Much has been learned about the world and how it works through the extreme innovations that digital technology has brought. Reforms everywhere are either already done or in process to help simplify how work is performed and how knowledge is obtained. One of the fields that has been significantly impacted is that of academia. From instructional pedagogy to the way research is published, there is not an aspect of the academic world that hasn’t been affected by the Digital Era.
Since users are now turning to search engines to find the answers to their questions, it makes sense that those with the knowledge to answer every query - researchers - provide those results in an electronic format. This obvious solution has meant that things like open access publications have risen in popularity over the past decade. But the rise in support of OA publishing and archiving means that there is an overloaded infrastructure behind it that needs to be better understood in order for it to work more efficiently.
What is Open Access?
Traditional publishing methods are tried and true and have been used for centuries as a way to get research outcomes disseminated amongst scholars who could benefit from the results. Publishers were able to pick and choose which articles were published based on factors such as scope, scholarly reputation, and credibility of the work itself. While this is, in theory, the best way to weed out the work that doesn’t quite meet the high standards of a legitimate journal publication, it also means that there are always thousands of research articles that don’t get published, and it relies on human judgment to determine which papers are worthy of public access and which ones are relegated to history without having seen the light of day.
But that entire process shifted with the trend turning to electronic publishing. Now, online digital documents are easily published by researchers through dozens of open access forums, where readers can benefit from the information obtained for free. Work that was once only available through paid subscriptions is now accessible in digital format through online versions.
Open access sources charge authors to publish their work, but having that same article available to be used, read, and cited by others helps boost the scholar’s impact, making it a win/win for everyone. But even though this sounds like a wonderful way for the pendulum to swing, the problem is that there are not enough resources to devote to the volume of research currently coming out for publication as well as all the past information that must be turned into digital representations and archived for permanency.
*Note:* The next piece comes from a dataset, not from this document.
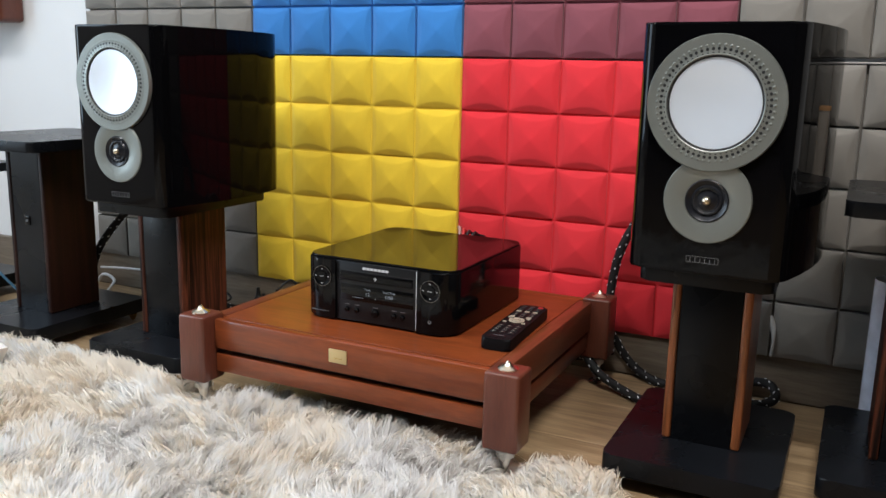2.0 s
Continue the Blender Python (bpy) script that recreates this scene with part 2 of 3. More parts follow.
def fur():
    m, nodes, links, b = material("shaggy_fur", 0.6)
    b.inputs["Sheen Weight"].default_value = 0.5
    geo = nodes.new("ShaderNodeNewGeometry")
    n1, _ = noise_node(nodes, links, 5.5, detail=3.0)
    n2, _ = noise_node(nodes, links, 34.0, detail=3.0)
    add = nodes.new("ShaderNodeMath")
    add.operation = "MULTIPLY_ADD"
    add.inputs[1].default_value = 0.62
    links.new(n2.outputs[0], add.inputs[0])
    links.new(n1.outputs[0], add.inputs[2])
    rnd = nodes.new("ShaderNodeMath")
    rnd.operation = "MULTIPLY_ADD"
    rnd.inputs[1].default_value = 0.10
    links.new(geo.outputs["Random Per Island"], rnd.inputs[0])
    # the fur is paler and creamier towards the two ends of the long side
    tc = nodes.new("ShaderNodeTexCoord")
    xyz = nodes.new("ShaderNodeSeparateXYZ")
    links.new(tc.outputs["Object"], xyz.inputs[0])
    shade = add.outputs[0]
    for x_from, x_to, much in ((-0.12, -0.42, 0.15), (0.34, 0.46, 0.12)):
        end_tone = nodes.new("ShaderNodeMapRange")
        end_tone.interpolation_type = "SMOOTHSTEP"
        end_tone.inputs["From Min"].default_value, end_tone.inputs["From Max"].default_value = min(x_from, x_to), max(x_from, x_to)
        end_tone.inputs["To Min"].default_value, end_tone.inputs["To Max"].default_value = (much, 0.0) if x_to < x_from else (0.0, much)
        links.new(xyz.outputs["X"], end_tone.inputs["Value"])
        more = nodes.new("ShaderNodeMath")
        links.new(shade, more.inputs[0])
        links.new(end_tone.outputs[0], more.inputs[1])
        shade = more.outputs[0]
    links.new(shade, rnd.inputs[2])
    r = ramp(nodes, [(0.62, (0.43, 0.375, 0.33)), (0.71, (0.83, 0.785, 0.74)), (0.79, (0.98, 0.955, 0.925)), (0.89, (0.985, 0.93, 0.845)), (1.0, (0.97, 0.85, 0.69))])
    links.new(rnd.outputs[0], r.inputs[0])
    links.new(r.outputs[0], b.inputs["Base Color"])
    glow = nodes.new("ShaderNodeBsdfTranslucent")
    links.new(r.outputs[0], glow.inputs["Color"])
    both = nodes.new("ShaderNodeMixShader")
    both.inputs[0].default_value = 0.38
    links.new(b.outputs[0], both.inputs[1])
    links.new(glow.outputs[0], both.inputs[2])
    links.new(both.outputs[0], [q for q in nodes if q.type == "OUTPUT_MATERIAL"][0].inputs["Surface"])
    return m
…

Ideas for Improving the Infrastructure
The current standards for open access work well for the basic levels of publishing and accessing information, but there are so many other aspects that must be included in order to support the projected level of growth of open access research and improve the overall infrastructure. To improve the system in place, certain topics must be addressed, such as:
● The reduction of published journals and articles and how this decreased number will impact the growth of open access publishing
● The switch of many journals from paper format to open access or a blended form, thus increasing the demand on the OA infrastructure
● The blend of OA publication and subscription services that is being offered by some publishing companies and how that will impact OA overall
● Article-processing charges and how they will impact researchers, publishers, and countries
● Open access journals that become inactive over time and what to do with those articles that were archived on those systems
● What to do with hybrid open access and printed articles, as well as how many articles are submitted for print publication only but then are released for open access later
● A prediction of the changing market for open access publishing over the next ten years and how this will impact the infrastructure
● Potential policies to be put in place to intervene should the change be too significant and impact research and publication on a detrimental level
Open access and self-archiving, as well as switching paper articles to electronic formats, are all significant points that must be analyzed as new infrastructure is attempted to be put into place to support further OA research and publication.